Неизвестно откуда появилось шампанское, и мы подняли бокалы за новорожденную станцию.
Утром 30 августа ледокол расцветился флагами, и все, кроме стоящих на вахте, съехали на берег. Ровно в 3 часа дня начался митинг, посвященный открытию станции. Первым выступил Отто Юльевич Шмидт. Он сказал:
– Здесь, на Земле Франца-Иосифа, мы сооружаем научную станцию на благо науки всего мира и, в частности, для мореплавания всех стран. Этот бревенчатый дом станет самым северным в мире форпостом советской науки.
Слово взял Владимир Юльевич Визе:
– 30 августа 1873 года Земля Франца-Иосифа была впервые увидена человеком. Через 56 лет, тоже 30 августа, открывается новая страница в истории этого полярного архипелага. До сих пор считалось, что жизнь на Земле Франца-Иосифа невозможна. Ваша задача, зимовщики, опровергнуть это ошибочное утверждение. Конечно, природа здесь сурова, но человек может привыкнуть к ураганам, жестоким морозам и тьме полярной ночи.

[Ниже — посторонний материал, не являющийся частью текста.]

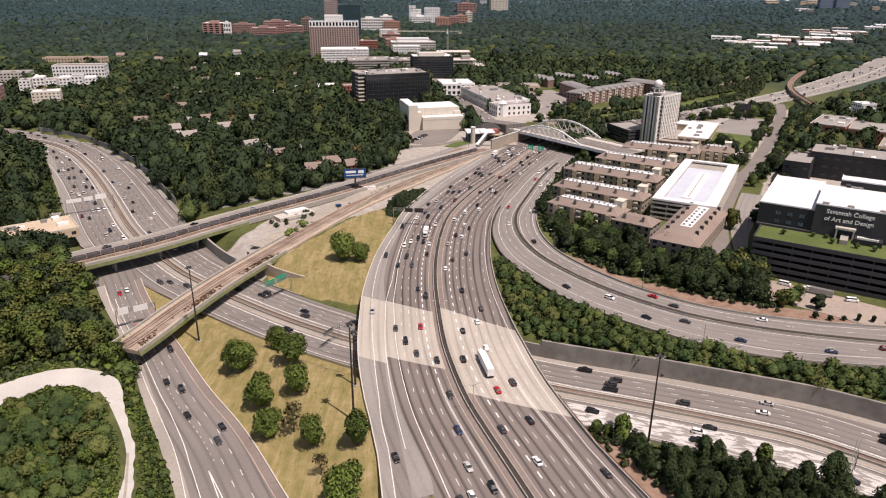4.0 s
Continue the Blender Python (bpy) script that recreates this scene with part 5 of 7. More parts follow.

День торжественного открытия станции был и днем нашего расставания с седовцами.
Рудольф Лазаревич сказал на прощанье:
– Живите по-братски, работайте дружно! Да здравствуют советские полярники!
Кренкель от имени зимовщиков поблагодарил за теплые слова напутствия. Его краткое выступление, как и выступления предыдущих товарищей, потонуло среди аплодисментов.
После митинга мы с подобающей торжественностью медленно подняли над домом флаг – тот самый, который был подарен нам в Ленинграде незнакомой девушкой.
Затем нас пригласили на прощальный банкет на корабль. Грустно было расставаться с друзьями. Крепкие объятия, поцелуи. В последние минуты уезжающие молча отдавали оставшимся все, что могло пригодиться. Прощаясь со мной, Отто Юльевич подарил книгу из своей походной библиотеки. Кто-то из кочегаров дал нам котенка.
...Раздался гудок. Владимир Иванович обнял и поцеловал каждого зимовщика и, скрывая волнение, быстро поднялся на мостик.
Когда мы спускались по трапу, ледокол дал второй гудок, за ним – третий. С палубы раздались прощальные винтовочные выстрелы. Кинооператор снимал свои последние «мировые кадры» – одиноко стоявших на льду зимовщиков.
30 августа в 18 часов началась метель, и «Седов» скрылся за снежной завесой. Зимовка началась.